Il vinto con Socrate pone il suo diritto al valore, non alla scoperta prioritaria del valore. Questa rivendicazione del vinto che avviene con Socrate, nella storia della filosofia greca, è il fatto nuovo della ricerca sulla competizione in genere e sulla competizione sportiva in particolare.
Socrate cerca come vinto di diventare vincitore, di acquisire un’elevatezza morale per cui anche lui diventa esemplare come il vicitore pindarico. Il vinto può, attraverso la meditazione sul valore e sul primato, essere più vincitore del vincitore, anche il vincitore può essere vincitore due volte.

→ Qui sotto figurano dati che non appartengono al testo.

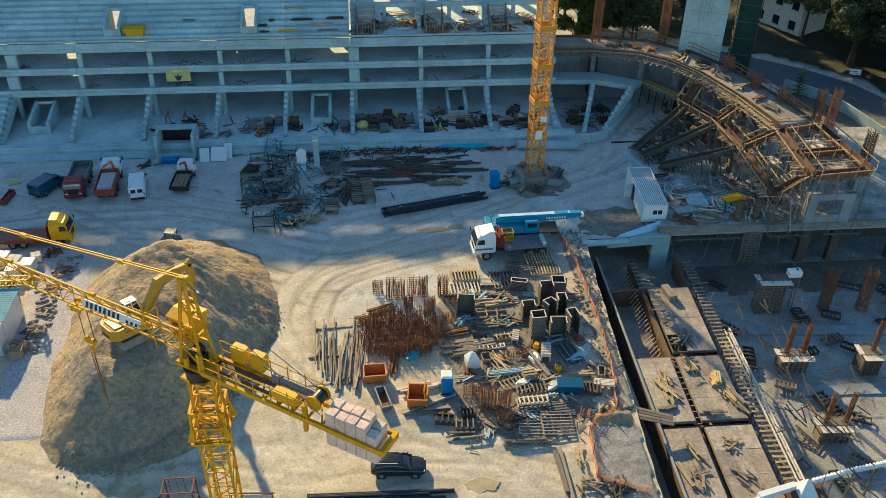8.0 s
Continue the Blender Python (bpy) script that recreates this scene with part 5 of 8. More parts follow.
# second lower deck that follows the curve
low = Shape()
INNER = [(36.7, 101.8), (41.9, 101.3), (46.3, 99.2)]
back = [(36.7, 104.0), (42.6, 103.8), (47.6, 100.8)]
for i in range(len(INNER) - 1):
    ring4 = (INNER[i], INNER[i + 1], back[i + 1], back[i])
    low.wedge([(*p, 3.3) for p in ring4], [(*p, 3.9) for p in ring4])
part("lower_deck", low, CONCRETE, curve, "grey concrete lower deck slab")
lowfront = Shape()
LOWW = [(36.6, 92.6), (39.5, 92.3), (41.6, 93.1), (43.6, 95.7), (46.4, 100.4)]
for i in range(len(LOWW) - 1):
    lowfront.bar((*LOWW[i], 0.55), (*LOWW[i + 1], 0.55), 0.5, 1.1)
part("curved_front_wall", lowfront, PALECON, curve, "low curved pale wall")
for (x, y), turn in (((38.7, 92.9), -19), ((41.2, 93.5), -39)):
    part("raking_beam", raker_mesh, PALECON, curve, m=pose(x, y, 0, 0, 0, turn) @ pose(0, -94.2, 0))
# Darker concrete here puts the bay's inner shade into the floor colour.
part("bay_floor", Shape().prism([(36.62, 93.0), (39.5, 92.7), (41.4, 93.5), (43.2, 95.9), (46.0, 100.5), (46.0, 103.4), (36.62, 104.0)], 0.0, 0.5), DARKCON, curve, "concrete floor of the curved bay, darkened for its shaded interior")

# concrete core tower and netted scaffold beside it
core = thing("core_tower", "tall bare grey concrete lift core", "concrete tower")
part("shaft", Shape().wedge([(-2.55, -1.6, 0), (2.55, -1.6, 0), (2.55, 2.4, 0), (-2.55, 2.4, 0)], [(-2.55, -1.6, 28), (2.55, -1.6, 28), (2.55, 2.4, 28), (-2.55, 2.4, 28)]), PALECON, core)
for z in (9.5, 12.2, 14.9, 17.6):
    part("joint_line", Shape().box(0, -1.612, z, 5.1, 0.02, 0.05), DARKCON, core, "dark pour joint")
for dx in (-0.7, -0.2, 0.2, 0.55):
    part("stain", Shape().box(dx, -1.612, 11.2 + dx, 0.05, 0.02, 2.6), DARKCON, core, "dark water stain")
core.matrix_basis = pose(55.4, 103.4, 0, 0, 0, -24)
netting = thing("netted_scaffold", "scaffold tower wrapped in dark green netting", "scaffold")
part("net", Shape().box(0, 0, 0, 2.6, 2.6, 26.0), GREEN, netting)
pr = Shape()
for a in (-1.4, 1.4):
    for b in (-1.4, 1.4):
        pr.bar((a, b, 0), (a, b, 27), 0.09)
for k in range(12):
    pr.bar((-1.4, -1.42, 2.2 * k + 1), (1.4, -1.42, 2.2 * k + 1), 0.07).bar((-1.42, -1.4, 2.2 * k + 1), (-1.42, 1.4, 2.2 * k + 1), 0.07)
part("pole", pr, DARKWOOD, netting)
netting.matrix_basis = pose(62.0, 106.0, 0, 0, 0, -20)
# bare column cages standing out of the deck
def rebar_column(x, y, z, h, w, name="column_cage", m=None):
    v = thing(name, "rusty reinforcement cage of a future column", "rebar cage", m or pose(x, y, z), group="column cages")
    s = Shape()
    for k in range(6):
        t = -w / 2 + w * k / 5
        for a, b in ((t, -w / 2), (t, w / 2), (-w / 2, t), (w / 2, t)):
            s.bar((a, b, 0), (a * 1.02, b * 1.02, h * (0.94 + 0.06 * ((k * 7) % 3))), 0.045)
    tagged(part("bar_set", s, RUST, v), kind="stuff")
    s = Shape()
    for k in range(int(h / 0.25)):
        z_ = 0.1 + 0.25 * k
        for sgn in (-1, 1):
            s.bar((-w / 2, sgn * w / 2, z_), (w / 2, sgn * w / 2, z_), 0.03).bar((sgn * w / 2, -w / 2, z_), (sgn * w / 2, w / 2, z_), 0.03)
    tagged(part("stirrup", s, RUST, v), kind="stuff")
    return v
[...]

C’è un vincitore della gara, ci sono molti vinti, ma al di là della vittoria e della sconfitta, nello sport si ripropone il discorso attraverso il quale il vincitore e i vinti devono darsi ragione, devono spiegarsi perché la vita dell’uomo anziché essere un fatto di inerzia o di movimento disordinato, sia movimento ordinato verso una conquista, perché l’uomo senta un impulso verso una necessità che lo porta a volersi migliorare, a voler essere armonico, a voler essere oggi migliore di ieri.

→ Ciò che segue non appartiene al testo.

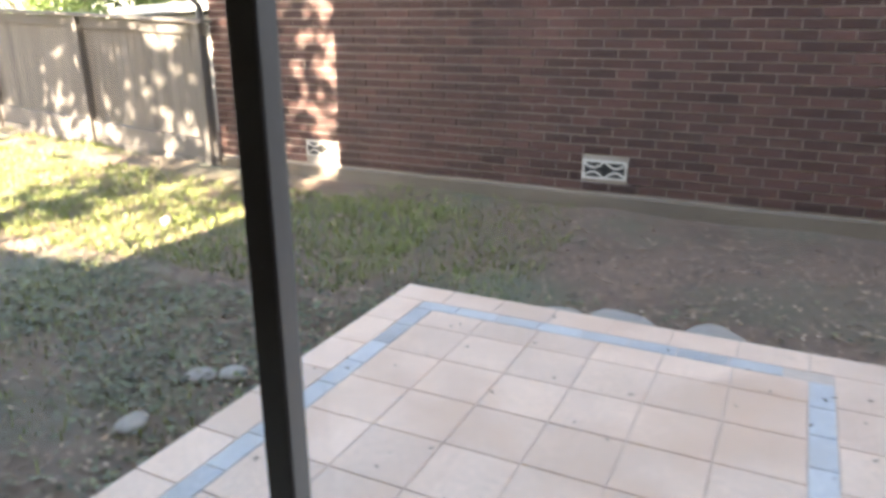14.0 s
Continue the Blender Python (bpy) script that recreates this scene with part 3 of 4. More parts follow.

Il discorso sul valore rimane intrinseco allo sport che acquista, perché ad esso connesso, un significato formativo e culturale di portata immensa: imparare a vincere come a perdere, perché nello sport al pari della vita si vince e si perde; non imbaldanzirsi alla vittoria né scoraggiarsi per la sconfitta; il vincitore di oggi può essere il vinto di domani, il vinto di oggi il vincitore di domani.
Lo sport è consapevolezza del limite, rispetto delle regole e dell’avversario, accettazione della relazione universale fra gli uomini, che è la base dell’azione morale.
Questa è l’importanza del discorso filosofico ed etico sullo sport: capire lo sport significa prepararsi a capire la vita.
MASSIMO COZZI

Grazie a Massimo di questo impegnativo contributo: un autentico saggio su un fenomeno millenario ma di sempre attuale rilevanza.